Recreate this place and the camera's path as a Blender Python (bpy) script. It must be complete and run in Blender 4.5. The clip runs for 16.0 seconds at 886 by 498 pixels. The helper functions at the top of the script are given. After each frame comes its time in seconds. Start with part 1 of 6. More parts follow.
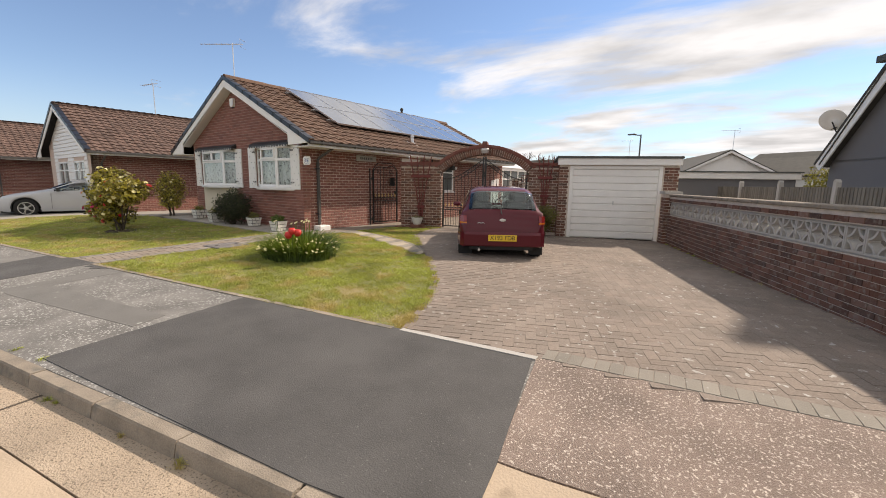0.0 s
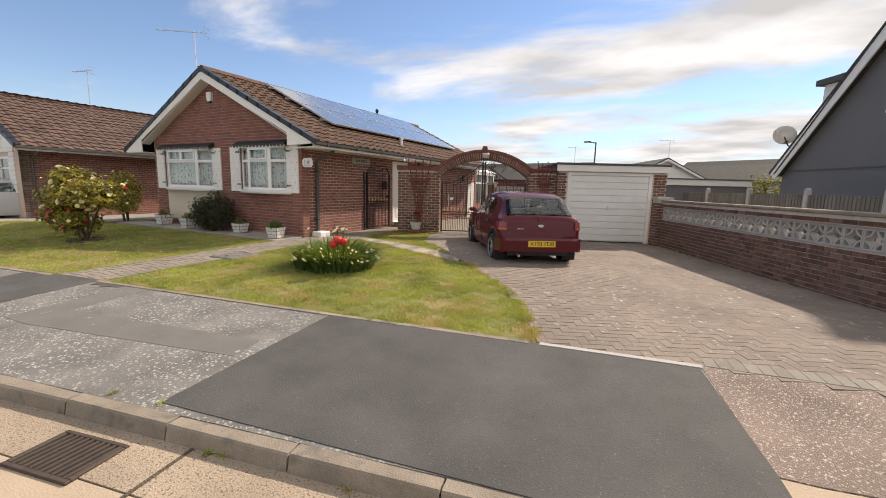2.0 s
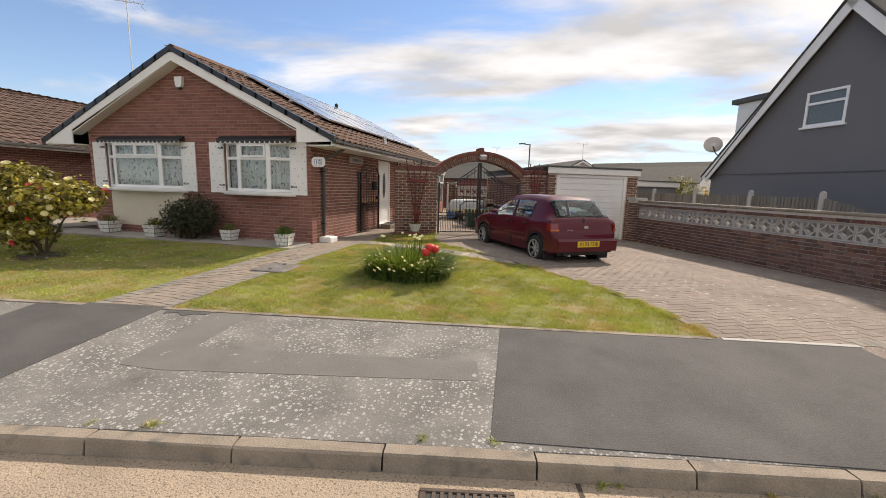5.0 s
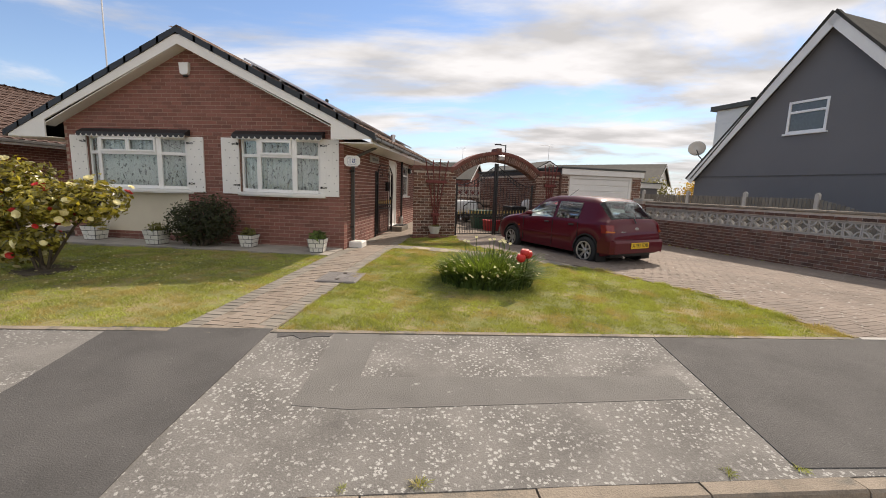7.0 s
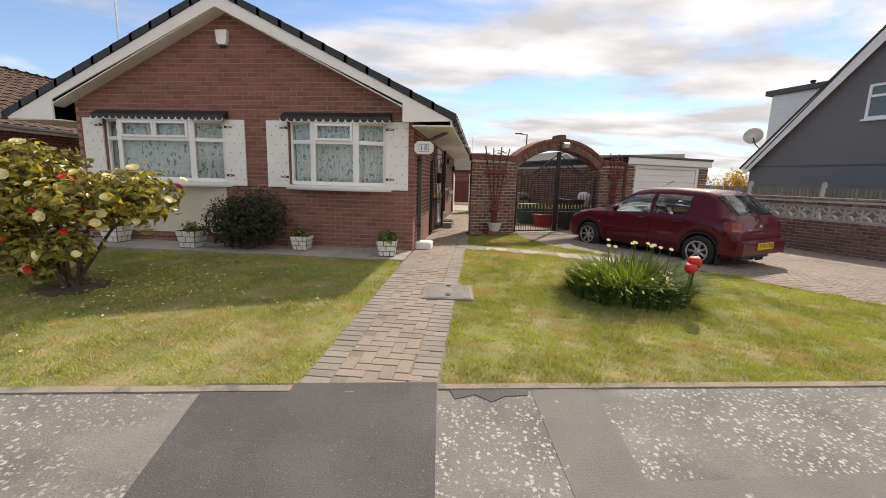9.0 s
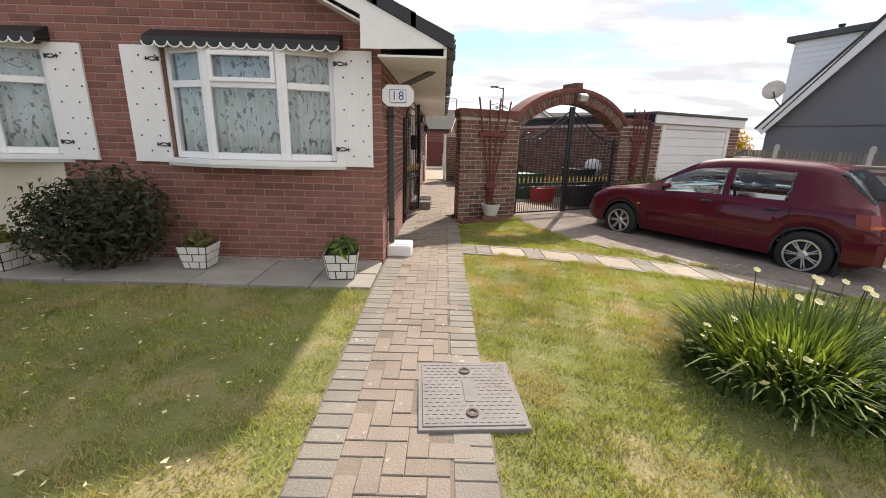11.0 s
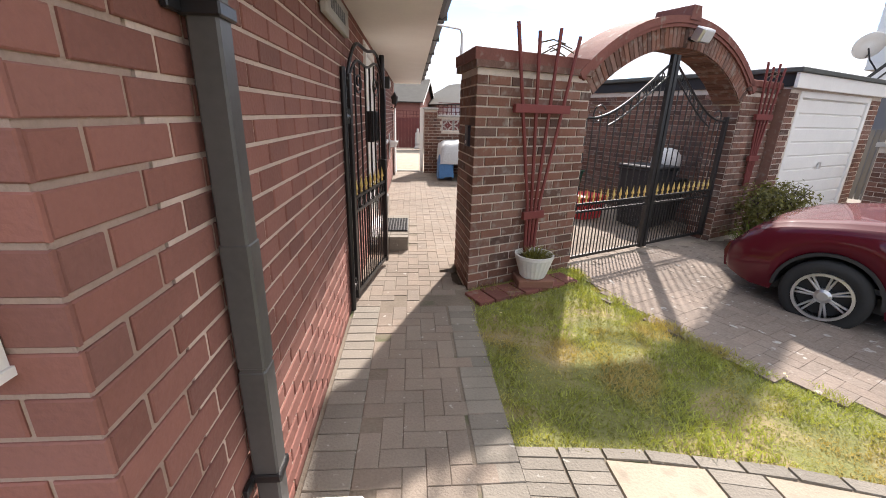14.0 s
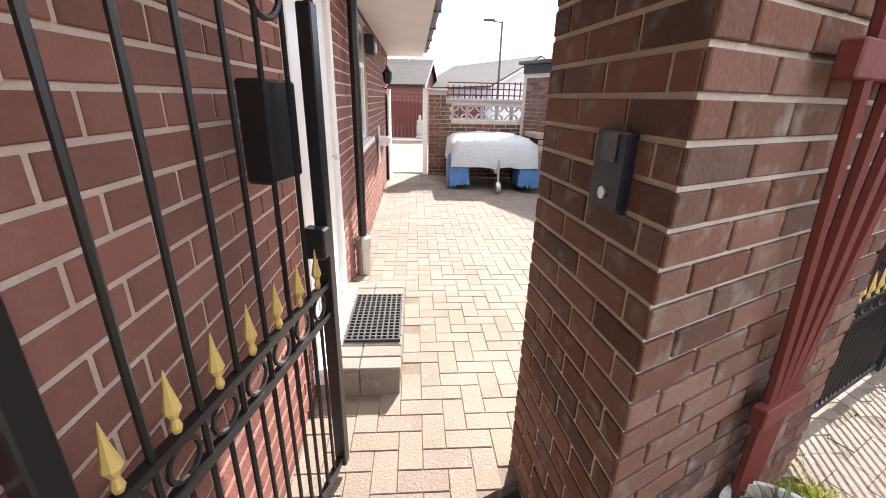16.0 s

**DESCRIPTION OF THE TASK:** Every line should be retyped exactly, with the pictures omitted.

**REPLY:**
Recreate this place and the camera's path as a Blender Python (bpy) script. It must be complete and run in Blender 4.5. The clip runs for 16.0 seconds at 886 by 498 pixels. The helper functions at the top of the script are given. After each frame comes its time in seconds. Start with part 1 of 6. More parts follow.
0.0 s
2.0 s
5.0 s
7.0 s
9.0 s
11.0 s
14.0 s
16.0 s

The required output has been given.